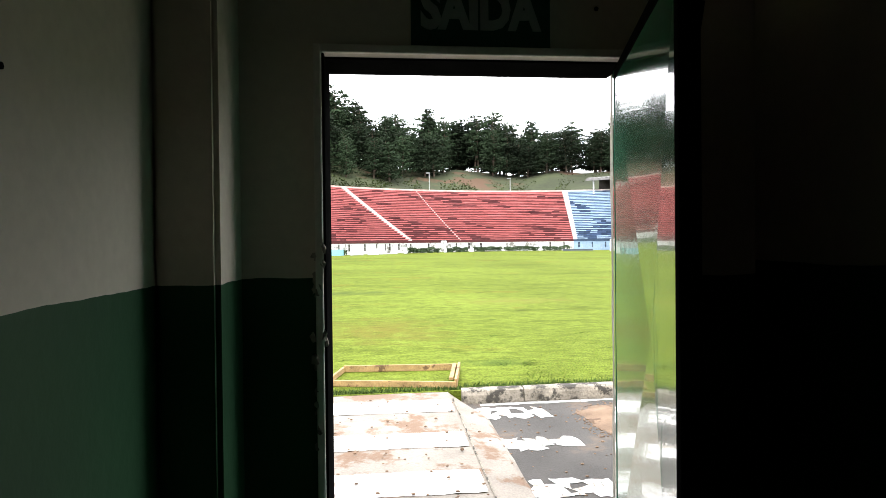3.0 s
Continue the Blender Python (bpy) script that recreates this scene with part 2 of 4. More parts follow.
M_HILL = mat("hill_grass", (0.030, 0.037, 0.013), 0.95, 0.05, 0.35, 0.9, 0.0, stain=(0.07, 0.038, 0.019), stain_at=0.57, stain_scale=0.04)
M_HOUSE = mat("house_render", (0.68, 0.67, 0.64), 0.85, 0.3, 0.12, 4, 0.05)
M_TILE = mat("roof_tile", (0.28, 0.15, 0.10), 0.9, 0.5, 0.2, 4, 0.1)
M_WINDOW = mat("dark_window", (0.03, 0.035, 0.04), 0.15, 1, 0.1, 10, 0)
M_EXT = mat("outer_wall", (0.42, 0.40, 0.37), 0.9, 0.6, 0.15, 30, 0.3)


def grass_material():
    m = mat("pitch_grass", (0.096, 0.122, 0.020), 0.9, 0.16, 0.16, 2.2, 0.0, stain=(0.104, 0.106, 0.018), stain_at=0.60, stain_scale=0.28, spec=0.03)
    n, l = m.node_tree.nodes, m.node_tree.links
    b = n["Principled BSDF"]
    base = b.inputs["Base Color"].links[0].from_socket
    geo = n.new("ShaderNodeNewGeometry")
    for sc, p0, p1, lo, hi, st in ((38.0, 0.3, 0.7, 0.62, 1.38, (1, 1, 1)), (170.0, 0.3, 0.7, 0.6, 1.4, (1, 1, 1)), (7.0, 0.32, 0.68, 0.80, 1.2, (0.6, 1.3, 1)), (0.55, 0.25, 0.45, 0.66, 1.0, (0.3, 1.5, 1)), (2.6, 0.28, 0.40, 0.55, 1.0, (0.5, 1.2, 1)), (0.09, 0.3, 0.6, 0.82, 1.08, (1, 1, 1))):
        mp = n.new("ShaderNodeMapping")
        mp.inputs["Scale"].default_value = st
        l.new(geo.outputs["Position"], mp.inputs["Vector"])
        t = n.new("ShaderNodeTexNoise")
        t.inputs["Scale"].default_value, t.inputs["Detail"].default_value = sc, 4
        l.new(mp.outputs["Vector"], t.inputs["Vector"])
        r = n.new("ShaderNodeValToRGB")
        e = r.color_ramp.elements
        e[0].position, e[0].color = p0, (lo, lo, lo * 0.9, 1)
        e[1].position, e[1].color = p1, (hi, hi, hi, 1)
        l.new(t.outputs["Fac"], r.inputs["Fac"])
        x = n.new("ShaderNodeMix")
        x.data_type, x.blend_type = 'RGBA', 'MULTIPLY'
        x.inputs["Factor"].default_value = 1.0
        l.new(base, x.inputs["A"])
        l.new(r.outputs["Color"], x.inputs["B"])
        base = x.outputs["Result"]
    # sparse yellow-brown and dark spots in the turf
    for cx, cy, sx, sy, tint, amt in ((0.0, 12.2, 1.3, 1.9, (0.115, 0.085, 0.020, 1), 0.55), (-1.0, 20.6, 2.6, 1.0, (0.045, 0.062, 0.016, 1), 0.7), (1.4, 9.0, 0.5, 0.35, (0.04, 0.07, 0.015, 1), 0.55), (3.4, 17.0, 2.0, 1.0, (0.13, 0.115, 0.03, 1), 0.5), (-4.5, 14.0, 2.0, 1.3, (0.055, 0.08, 0.016, 1), 0.5), (5.2, 9.1, 0.5, 0.2, (0.035, 0.045, 0.015, 1), 0.7)):
        mp = n.new("ShaderNodeMapping")
        mp.vector_type = 'TEXTURE'
        mp.inputs["Location"].default_value, mp.inputs["Scale"].default_value = (cx, cy, 0.1), (sx, sy, 5)
        l.new(geo.outputs["Position"], mp.inputs["Vector"])
        ln = n.new("ShaderNodeVectorMath")
        ln.operation = 'LENGTH'
        l.new(mp.outputs["Vector"], ln.inputs[0])
        nz = n.new("ShaderNodeTexNoise")
        nz.inputs["Scale"].default_value, nz.inputs["Detail"].default_value = 2.2, 6
        l.new(geo.outputs["Position"], nz.inputs["Vector"])
        ad = n.new("ShaderNodeMath")
        ad.operation = 'MULTIPLY_ADD'
        ad.inputs[1].default_value = 2.2
        l.new(nz.outputs["Fac"], ad.inputs[0])
        l.new(ln.outputs["Value"], ad.inputs[2])
        mr = n.new("ShaderNodeMapRange")
        mr.inputs["From Min"].default_value, mr.inputs["From Max"].default_value = 1.2, 2.1
        mr.inputs["To Min"].default_value, mr.inputs["To Max"].default_value = amt, 0.0
        l.new(ad.outputs[0], mr.inputs["Value"])
        x = n.new("ShaderNodeMix")
        x.data_type = 'RGBA'
        l.new(mr.outputs["Result"], x.inputs["Factor"])
        l.new(base, x.inputs["A"])
        x.inputs["B"].default_value = tint
        base = x.outputs["Result"]
    l.new(base, b.inputs["Base Color"])
    t = n.new("ShaderNodeTexNoise")
    t.inputs["Scale"].default_value = 45.0
    l.new(geo.outputs["Position"], t.inputs["Vector"])
    bp = n.new("ShaderNodeBump")
    bp.inputs["Strength"].default_value, bp.inputs["Distance"].default_value = 0.3, 0.02
    l.new(t.outputs["Fac"], bp.inputs["Height"])
    l.new(bp.outputs["Normal"], b.inputs["Normal"])
    return m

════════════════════

_Given instruction_
Copy the listing in full and without alteration, omitting every picture.

_Exercise result_
3.0 s
Continue the Blender Python (bpy) script that recreates this scene with part 2 of 4. More parts follow.
M_HILL = mat("hill_grass", (0.030, 0.037, 0.013), 0.95, 0.05, 0.35, 0.9, 0.0, stain=(0.07, 0.038, 0.019), stain_at=0.57, stain_scale=0.04)
M_HOUSE = mat("house_render", (0.68, 0.67, 0.64), 0.85, 0.3, 0.12, 4, 0.05)
M_TILE = mat("roof_tile", (0.28, 0.15, 0.10), 0.9, 0.5, 0.2, 4, 0.1)
M_WINDOW = mat("dark_window", (0.03, 0.035, 0.04), 0.15, 1, 0.1, 10, 0)
M_EXT = mat("outer_wall", (0.42, 0.40, 0.37), 0.9, 0.6, 0.15, 30, 0.3)


def grass_material():
    m = mat("pitch_grass", (0.096, 0.122, 0.020), 0.9, 0.16, 0.16, 2.2, 0.0, stain=(0.104, 0.106, 0.018), stain_at=0.60, stain_scale=0.28, spec=0.03)
    n, l = m.node_tree.nodes, m.node_tree.links
    b = n["Principled BSDF"]
    base = b.inputs["Base Color"].links[0].from_socket
    geo = n.new("ShaderNodeNewGeometry")
    for sc, p0, p1, lo, hi, st in ((38.0, 0.3, 0.7, 0.62, 1.38, (1, 1, 1)), (170.0, 0.3, 0.7, 0.6, 1.4, (1, 1, 1)), (7.0, 0.32, 0.68, 0.80, 1.2, (0.6, 1.3, 1)), (0.55, 0.25, 0.45, 0.66, 1.0, (0.3, 1.5, 1)), (2.6, 0.28, 0.40, 0.55, 1.0, (0.5, 1.2, 1)), (0.09, 0.3, 0.6, 0.82, 1.08, (1, 1, 1))):
        mp = n.new("ShaderNodeMapping")
        mp.inputs["Scale"].default_value = st
        l.new(geo.outputs["Position"], mp.inputs["Vector"])
        t = n.new("ShaderNodeTexNoise")
        t.inputs["Scale"].default_value, t.inputs["Detail"].default_value = sc, 4
        l.new(mp.outputs["Vector"], t.inputs["Vector"])
        r = n.new("ShaderNodeValToRGB")
        e = r.color_ramp.elements
        e[0].position, e[0].color = p0, (lo, lo, lo * 0.9, 1)
        e[1].position, e[1].color = p1, (hi, hi, hi, 1)
        l.new(t.outputs["Fac"], r.inputs["Fac"])
        x = n.new("ShaderNodeMix")
        x.data_type, x.blend_type = 'RGBA', 'MULTIPLY'
        x.inputs["Factor"].default_value = 1.0
        l.new(base, x.inputs["A"])
        l.new(r.outputs["Color"], x.inputs["B"])
        base = x.outputs["Result"]
    # sparse yellow-brown and dark spots in the turf
    for cx, cy, sx, sy, tint, amt in ((0.0, 12.2, 1.3, 1.9, (0.115, 0.085, 0.020, 1), 0.55), (-1.0, 20.6, 2.6, 1.0, (0.045, 0.062, 0.016, 1), 0.7), (1.4, 9.0, 0.5, 0.35, (0.04, 0.07, 0.015, 1), 0.55), (3.4, 17.0, 2.0, 1.0, (0.13, 0.115, 0.03, 1), 0.5), (-4.5, 14.0, 2.0, 1.3, (0.055, 0.08, 0.016, 1), 0.5), (5.2, 9.1, 0.5, 0.2, (0.035, 0.045, 0.015, 1), 0.7)):
        mp = n.new("ShaderNodeMapping")
        mp.vector_type = 'TEXTURE'
        mp.inputs["Location"].default_value, mp.inputs["Scale"].default_value = (cx, cy, 0.1), (sx, sy, 5)
        l.new(geo.outputs["Position"], mp.inputs["Vector"])
        ln = n.new("ShaderNodeVectorMath")
        ln.operation = 'LENGTH'
        l.new(mp.outputs["Vector"], ln.inputs[0])
        nz = n.new("ShaderNodeTexNoise")
        nz.inputs["Scale"].default_value, nz.inputs["Detail"].default_value = 2.2, 6
        l.new(geo.outputs["Position"], nz.inputs["Vector"])
        ad = n.new("ShaderNodeMath")
        ad.operation = 'MULTIPLY_ADD'
        ad.inputs[1].default_value = 2.2
        l.new(nz.outputs["Fac"], ad.inputs[0])
        l.new(ln.outputs["Value"], ad.inputs[2])
        mr = n.new("ShaderNodeMapRange")
        mr.inputs["From Min"].default_value, mr.inputs["From Max"].default_value = 1.2, 2.1
        mr.inputs["To Min"].default_value, mr.inputs["To Max"].default_value = amt, 0.0
        l.new(ad.outputs[0], mr.inputs["Value"])
        x = n.new("ShaderNodeMix")
        x.data_type = 'RGBA'
        l.new(mr.outputs["Result"], x.inputs["Factor"])
        l.new(base, x.inputs["A"])
        x.inputs["B"].default_value = tint
        base = x.outputs["Result"]
    l.new(base, b.inputs["Base Color"])
    t = n.new("ShaderNodeTexNoise")
    t.inputs["Scale"].default_value = 45.0
    l.new(geo.outputs["Position"], t.inputs["Vector"])
    bp = n.new("ShaderNodeBump")
    bp.inputs["Strength"].default_value, bp.inputs["Distance"].default_value = 0.3, 0.02
    l.new(t.outputs["Fac"], bp.inputs["Height"])
    l.new(bp.outputs["Normal"], b.inputs["Normal"])
    return m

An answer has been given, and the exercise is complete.